В неожиданно широкий прокат выходит первый за восемь лет (и второй за без малого 40) фильм Андрея Смирнова «Француз» — как говорит сам режиссёр, вселяя тревогу в зрителей, его «кинематографическое завещание». Зинаида Пронченко надеется, конечно, что у автора впереди ещё много работ, и работ более удачных.
1957 год, говорит Париж. Говорит о жизни чёрно-белой и какой-то подозрительно безвоздушной, будто в снах под утро про несбывшиеся мечты. На набережной Сены сын русских эмигрантов Пьер Дюран в компании автохтонного населения, типичных леваков-горлопанов, распивает дорогое шабли и прощается с приёмной Родиной. Его ждёт Советский Союз, стажировка в МГУ и мысли о чём-то большем. Например, найти отца, белогвардейского офицера, сгинувшего в сталинских лагерях. Галльская болтология про вред буржуазного образа жизни и геноцид в Алжире Дюрану до фени. Стоящее настоящее творится явно не здесь, в этих картонных туристических декорациях. Впрочем, Эйфелева башня не виновата, Москва окажется такой же двухмерной и услужливо патинированной воображением постановщика, на соки юности и passé composé Андрей Смирнов смотрит глазами, замутнёнными от слёз.
В первопрестольной Пьер сразу найдёт новых друзей — фотограф Валера (Евгений Ткачук) читает Бродского и слушает Джерри Мэллигана, балерина Большого Кира (Евгения Образцова) хлопает ресницами и слышала феминистский звон, отец Валеры (Михаил Ефремов) любит Черчилля, но в основном, не отдаляясь от амплуа, пьёт водку. Встречаются в сугробах и реально существовавшие персонажи. Так, художник Оскар Рабин подаёт реплики, стоя навытяжку рядом с репродукциями ныне всемирно известных натюрмортов.
Кадр из фильма «Француз», реж.
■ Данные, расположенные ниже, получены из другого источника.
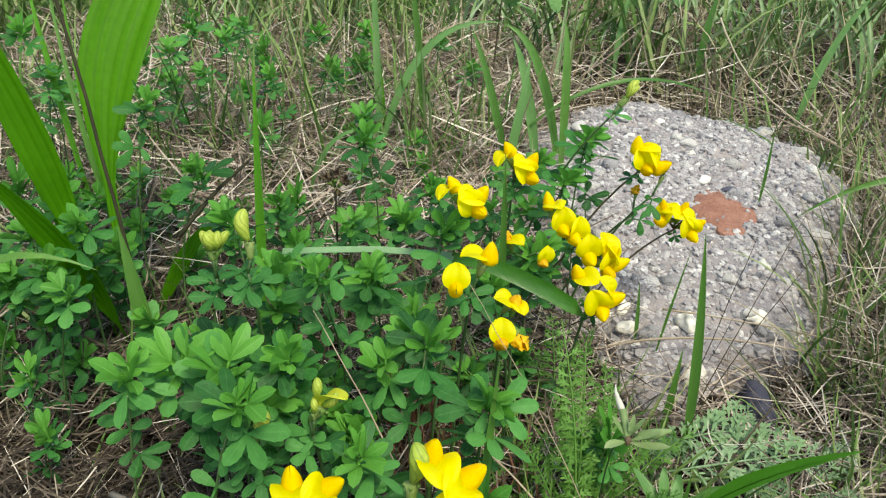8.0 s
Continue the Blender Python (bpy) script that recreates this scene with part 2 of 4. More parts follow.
def sheaf(name, label, category, material, base, az, lean, length, width, bend, segs=4, fold=0.3, taper=2.2, twist=0.0):
    """Many folded blades as one mesh of stuff; the arrays hold one value a blade."""
    n = len(az)
    s = np.linspace(0, 1, segs + 1)
    ang = lean[:, None] + bend[:, None] * s[None]
    step = length[:, None] / segs
    mid = (ang[:, 1:] + ang[:, :-1]) / 2
    h = np.concatenate([np.zeros((n, 1)), np.cumsum(np.sin(mid) * step, 1)], 1)
    z = np.concatenate([np.zeros((n, 1)), np.cumsum(np.cos(mid) * step, 1)], 1)
    ca, sa = np.cos(az)[:, None], np.sin(az)[:, None]
    sway = twist * np.sin(np.outer(np.random.uniform(-1, 1, n), s * 3)) * length[:, None]
    pts = np.stack([base[:, :1] + h * ca - sway * sa, base[:, 1:2] + h * sa + sway * ca, base[:, 2:] + z], -1)
    pts[..., 2] = np.maximum(pts[..., 2], -0.004)
    roll = np.random.uniform(-0.7, 0.7, n)[:, None]
    side = np.stack([-sa * np.cos(roll) + 0 * s, ca * np.cos(roll) + 0 * s, np.sin(roll) + 0 * s], -1)
    w = (width[:, None] * (1 - s[None] ** taper) / 2 + 0.00008)[..., None]
    nrm = np.stack([-np.cos(ang) * ca, -np.cos(ang) * sa, np.sin(ang)], -1)
    v = np.stack([pts - side * w + nrm * w * fold, pts - nrm * w * fold, pts + side * w + nrm * w * fold], 2).reshape(-1, 3)
    k = np.arange(n)[:, None, None] * (segs + 1) * 3 + np.arange(segs)[None, :, None] * 3 + np.arange(2)[None, None]
    f = np.stack([k, k + 1, k + 4, k + 3], -1).reshape(-1, 4)
    me = bpy.data.meshes.new(name)
    me.from_pydata(v, [], f.tolist())
    me.materials.append(material)
    me.shade_smooth()
    return thing(name, label, category, kind="stuff", data=me)


# ---- ground and slab ----
def spaced(a, b, step, far):
    out = list(np.arange(a, b, step))
    d, lo, hi = step, a, b
    while hi < far:
        d *= 1.5
        hi, lo = hi + d, lo - d
        out.append(hi)
        out.insert(0, lo)
    return out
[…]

А.Смирнов, 2019 г.
Все эти «московские каникулы», призванные показать непоротому поколению, как молоды мы были и на стиле, как трудно нам жилось, зачем-то, в ущерб лёгкому дыханию ретро, обрастают проклятыми русскими вопросами. И вот уже максимально неубедительный Александр Балуев (отец-найдёныш) проповедует в кадре Евангелие, картину не спасти, она понеслась по кочкам в псевдолитературный ад, состоящий из кухонных диалогов и лирики Александра Малинина, мы потеряли «Француза», как, собственно, и Россию.
Разумеется, герой Дюрана нужен Смирнову, чтобы подчеркнуть призрачность страны, которая вечно ищет чужих взглядов, рада и порицанию, и одобрению, ведь она такая загадочная, умом-то её не понять, да и есть ли она вообще или придумана отчаявшимися художниками, напуганными тиранами. Однако приём отстранения, классическое «они о нас» во «Французе» не работает.
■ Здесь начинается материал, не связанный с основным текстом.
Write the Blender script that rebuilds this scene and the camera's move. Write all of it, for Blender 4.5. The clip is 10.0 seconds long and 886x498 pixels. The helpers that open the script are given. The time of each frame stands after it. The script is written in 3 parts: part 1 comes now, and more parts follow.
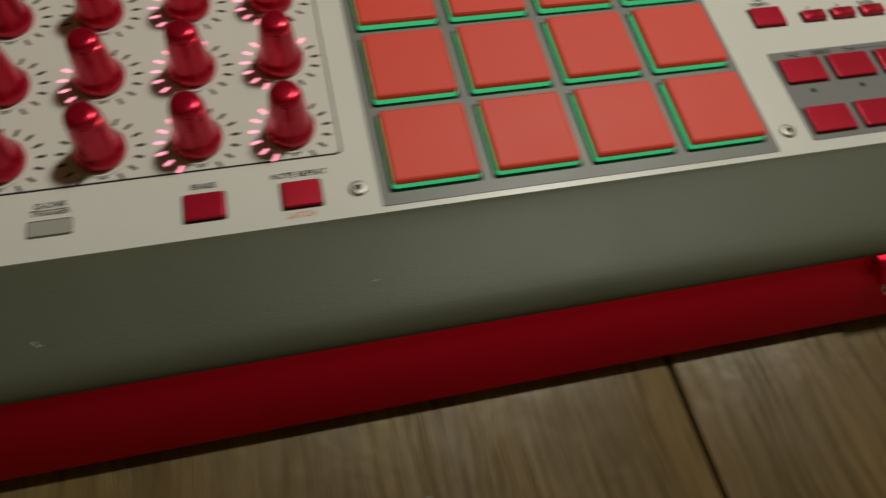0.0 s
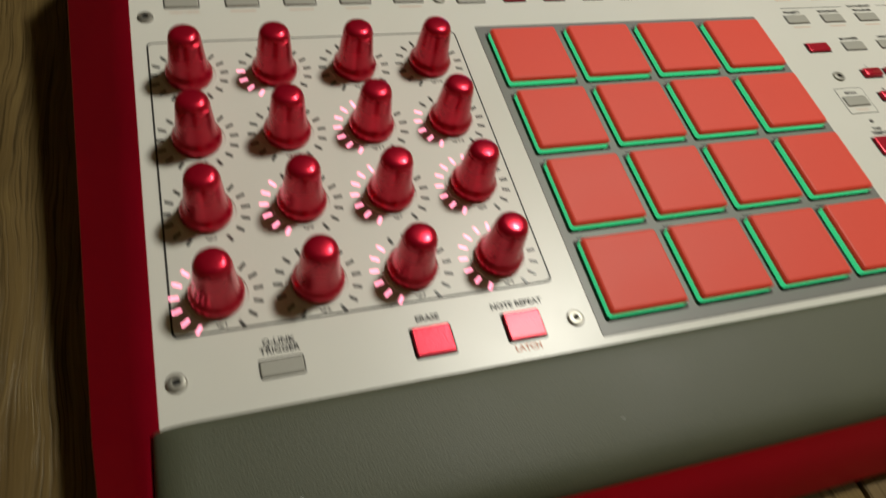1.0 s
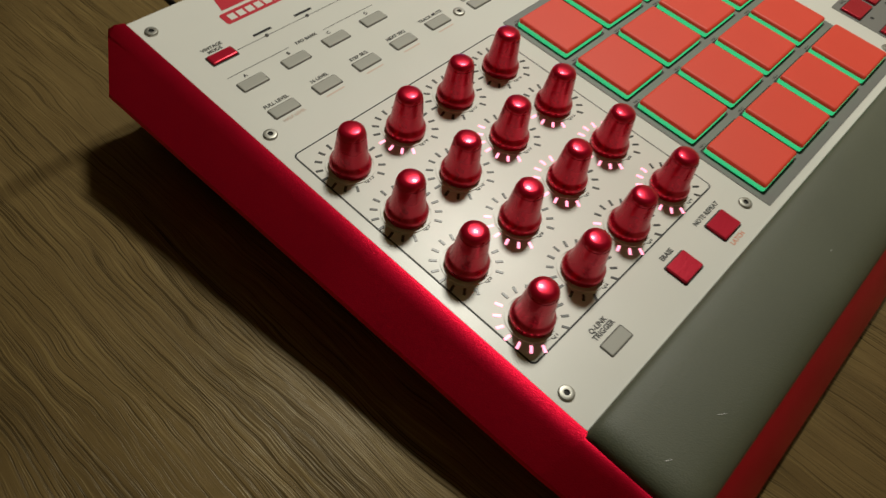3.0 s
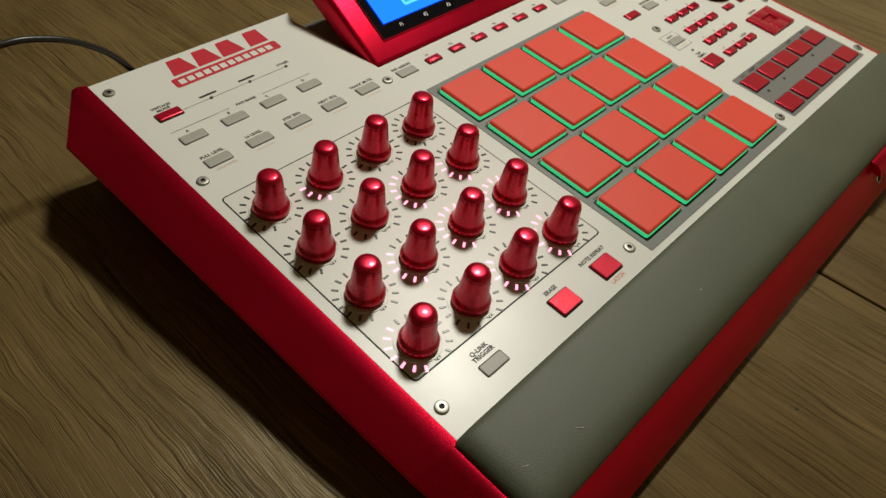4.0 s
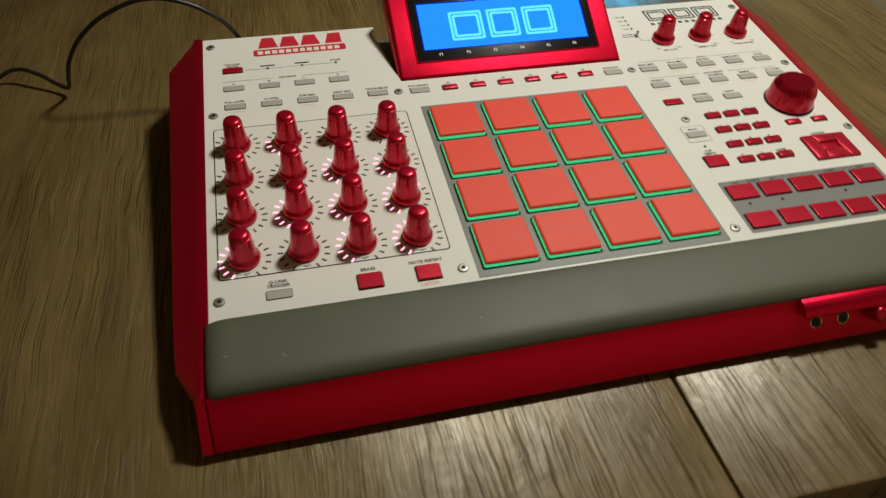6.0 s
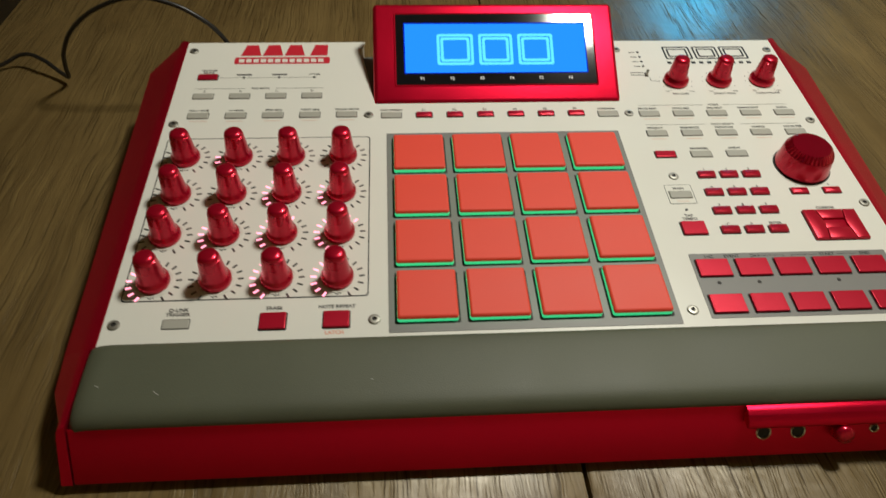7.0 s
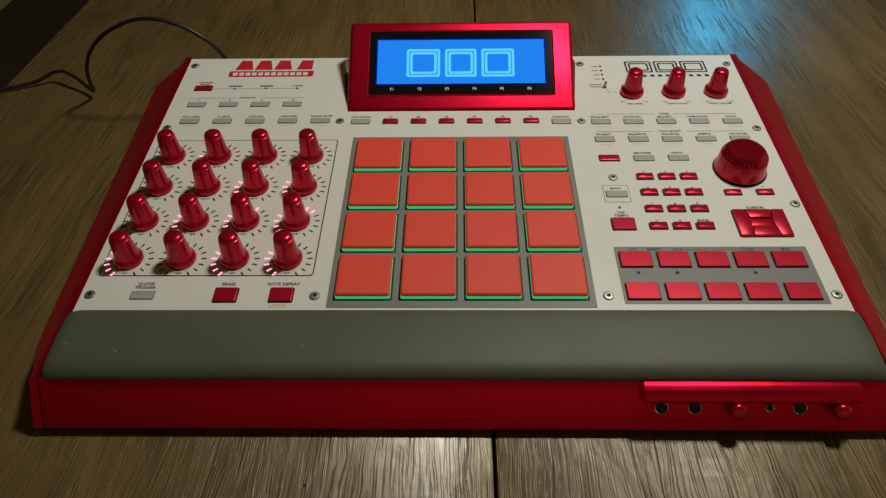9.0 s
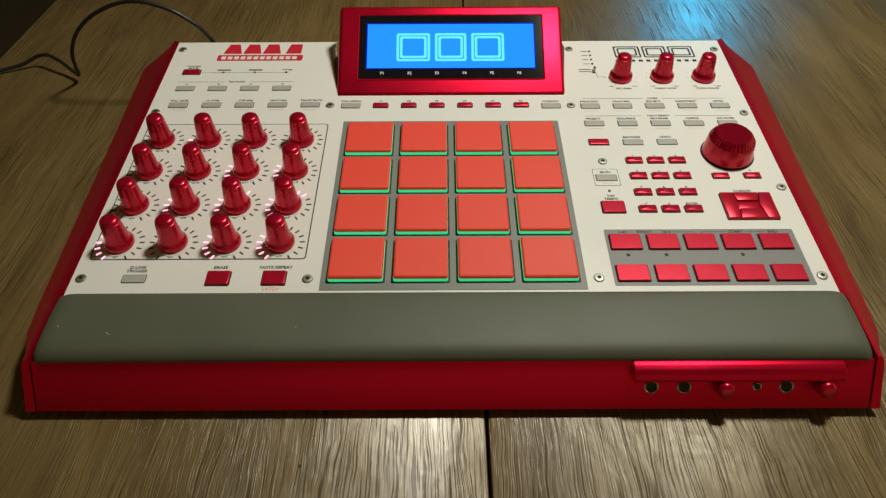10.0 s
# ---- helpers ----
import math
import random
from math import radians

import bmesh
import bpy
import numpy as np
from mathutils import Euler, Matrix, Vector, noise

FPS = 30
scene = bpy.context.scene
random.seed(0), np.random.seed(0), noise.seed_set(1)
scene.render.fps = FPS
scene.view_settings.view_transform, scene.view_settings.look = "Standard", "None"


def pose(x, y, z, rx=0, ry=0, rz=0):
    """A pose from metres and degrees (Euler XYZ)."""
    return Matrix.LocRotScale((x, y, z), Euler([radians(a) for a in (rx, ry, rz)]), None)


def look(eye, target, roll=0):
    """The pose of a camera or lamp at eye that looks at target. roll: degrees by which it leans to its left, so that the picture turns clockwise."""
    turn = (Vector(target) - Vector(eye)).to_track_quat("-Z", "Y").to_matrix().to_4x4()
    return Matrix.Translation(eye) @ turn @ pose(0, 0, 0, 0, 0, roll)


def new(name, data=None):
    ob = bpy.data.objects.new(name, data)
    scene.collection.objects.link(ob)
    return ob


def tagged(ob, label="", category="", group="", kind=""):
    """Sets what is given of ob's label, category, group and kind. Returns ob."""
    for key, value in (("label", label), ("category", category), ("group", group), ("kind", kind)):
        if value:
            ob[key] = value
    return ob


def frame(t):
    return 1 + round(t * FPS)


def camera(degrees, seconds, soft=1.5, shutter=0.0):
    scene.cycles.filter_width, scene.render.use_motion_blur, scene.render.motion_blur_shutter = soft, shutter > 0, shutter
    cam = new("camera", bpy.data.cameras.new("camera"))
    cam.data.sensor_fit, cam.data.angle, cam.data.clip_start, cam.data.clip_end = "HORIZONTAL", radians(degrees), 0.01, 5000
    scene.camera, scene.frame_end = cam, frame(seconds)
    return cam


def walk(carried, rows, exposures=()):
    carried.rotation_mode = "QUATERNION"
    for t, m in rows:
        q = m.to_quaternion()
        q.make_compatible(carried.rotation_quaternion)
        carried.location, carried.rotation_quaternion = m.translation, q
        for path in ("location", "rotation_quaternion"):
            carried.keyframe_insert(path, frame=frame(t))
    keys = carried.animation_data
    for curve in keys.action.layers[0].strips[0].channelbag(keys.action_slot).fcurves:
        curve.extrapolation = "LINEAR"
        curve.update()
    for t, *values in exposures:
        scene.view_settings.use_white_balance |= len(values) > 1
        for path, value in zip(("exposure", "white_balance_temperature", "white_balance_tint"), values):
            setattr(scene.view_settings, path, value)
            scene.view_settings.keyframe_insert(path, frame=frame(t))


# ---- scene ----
# The music machine stands tilted on a table; its top plate is the plane z = 0 of its own axes,
# with x across from the left screws, y to the back. MACHINE turns those axes into the room's.
TILT = 5.14
MACHINE = pose(0, 0, 0.039, TILT, 0, 0)
cam = camera(63.29, 10.0, soft=1.3, shutter=0.5)
# seconds, eye, target (metres), roll
PATH = [
    (0, (-0.0975, -0.1486, 0.2293), (-0.0443, 0.0081, -0.0209), 7.20),
    (0.3, (-0.1432, -0.1525, 0.2185), (-0.0769, 0.0138, -0.0220), 11.01),
    (0.5, (-0.1673, -0.1293, 0.2274), (-0.0857, 0.0172, -0.0214), 18.32),
    (0.8, (-0.1895, -0.1206, 0.2285), (-0.0971, 0.0453, -0.0037), 16.65),
    (1, (-0.1889, -0.1048, 0.2308), (-0.1004, 0.0635, -0.0013), 14.63),
    (1.3, (-0.2072, -0.0826, 0.2278), (-0.1183, 0.0937, 0.0018), 11.51),
    (1.5, (-0.2231, -0.0671, 0.2185), (-0.1236, 0.1043, -0.0067), 12.74),
    (1.8, (-0.2736, -0.0300, 0.2144), (-0.1293, 0.1144, -0.0054), 13.81),
    (2, (-0.3052, -0.0156, 0.2123), (-0.1504, 0.1075, -0.0132), 12.27),
    (2.2, (-0.3188, -0.0058, 0.2155), (-0.1619, 0.1026, -0.0161), 12.79),
    (3.3, (-0.3260, -0.0527, 0.2639), (-0.1770, 0.0696, 0.0341), 4.17),
    (3.5, (-0.3246, -0.0626, 0.2677), (-0.1724, 0.0624, 0.0415), 3.64),
    (4, (-0.3216, -0.0906, 0.2686), (-0.1584, 0.0456, 0.0569), 5.53),
    (4.5, (-0.3123, -0.1264, 0.2777), (-0.1655, 0.0343, 0.0712), 3.40),
    (5, (-0.2656, -0.1997, 0.2870), (-0.1611, -0.0055, 0.0836), 0.49),
    (5.5, (-0.2026, -0.2587, 0.2818), (-0.1174, -0.0488, 0.0852), 3.47),
    (5.7, (-0.1885, -0.2632, 0.2958), (-0.1146, -0.0541, 0.0938), 3.16),
    (6.8, (-0.0775, -0.2487, 0.3098), (-0.0555, -0.0285, 0.1072), 1.89),
    (7, (-0.0676, -0.2352, 0.3090), (-0.0485, -0.0184, 0.1025), 2.12),
    (7.5, (-0.0289, -0.2399, 0.3137), (-0.0171, -0.0287, 0.1010), 0.58),
    (8, (-0.0121, -0.2768, 0.3204), (-0.0042, -0.0596, 0.1136), 1.12),
    (8.5, (-0.0065, -0.2843, 0.3184), (-0.0131, -0.0580, 0.1216), -1.07),
    (9, (-0.0005, -0.2810, 0.3176), (-0.0069, -0.0550, 0.1204), -1.16),
    (9.5, (-0.0039, -0.2815, 0.3160), (-0.0070, -0.0576, 0.1164), -0.76),
    (10, (-0.0047, -0.2850, 0.3168), (-0.0047, -0.0621, 0.1160), -0.23),
]
walk(cam, [(t, look(eye, target, roll)) for t, eye, target, roll in PATH],
     [(0.0, -0.40), (0.5, 0.05), (1.0, -0.05), (1.5, -0.40), (2.0, -0.40), (2.6, -0.2), (3.3, 0.05), (4.0, 0.05), (4.5, 0.0), (5.0, 0.05), (5.5, 0.12), (7.0, 0.12), (8.0, 0.0), (8.5, -0.1), (9.0, -0.38), (9.5, -0.08), (10.0, 0.15)])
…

Андрей Смирнов, увы, идёт не по пути сомнамбулического мариводажа а-ля Филипп Гаррель или Арно Деплешан, а напрямую. «Француз» — драма положений, автор играет со зрителем в односложные шарады, вот костюмированная сценка про несвободу, вот — про неравенство, но есть, как и полагается фильму ностальгическому, третья, объясняющая, что братство всё же было. Союз несломленных духом людей, потомственных русских дворян и перенявших у них эстафету безродных космополитов из советской интеллигенции. Хоровод ряженых на экране выглядит чуть лучше, чем в недавнем сериале «Таинственная страсть», и чуть хуже, чем в «Довлатове» Германа-младшего.
Проблема любой реконструкции, если только это не умышленный пастиш, всегда одна и та же: испорченный телефон. В уста персоналий, отчитавшихся за свою жизнь и эпоху творчеством или хотя бы эпистолярно, авторы вкладывают реплики собственного сочинения. Как будто недостаточно стихов Бродского или картин Рабина, как будто изобрели новый вид искусства — кино для слепых, в котором moving pictures описывают вслух или водят зрителя за нос по шрифту Брайля.
Не вполне ясно, чего во «Французе» больше, снобизма или простодушия. Объяснять Россию, неважно, ту или современную, дело неблагодарное, да и ненужное, драматургия страдает, актёры, даже хорошие, перестают играть, а Родина и поныне там, дремлет, укутавшись в шинель генералиссимуса. Такая история одного недоразумения.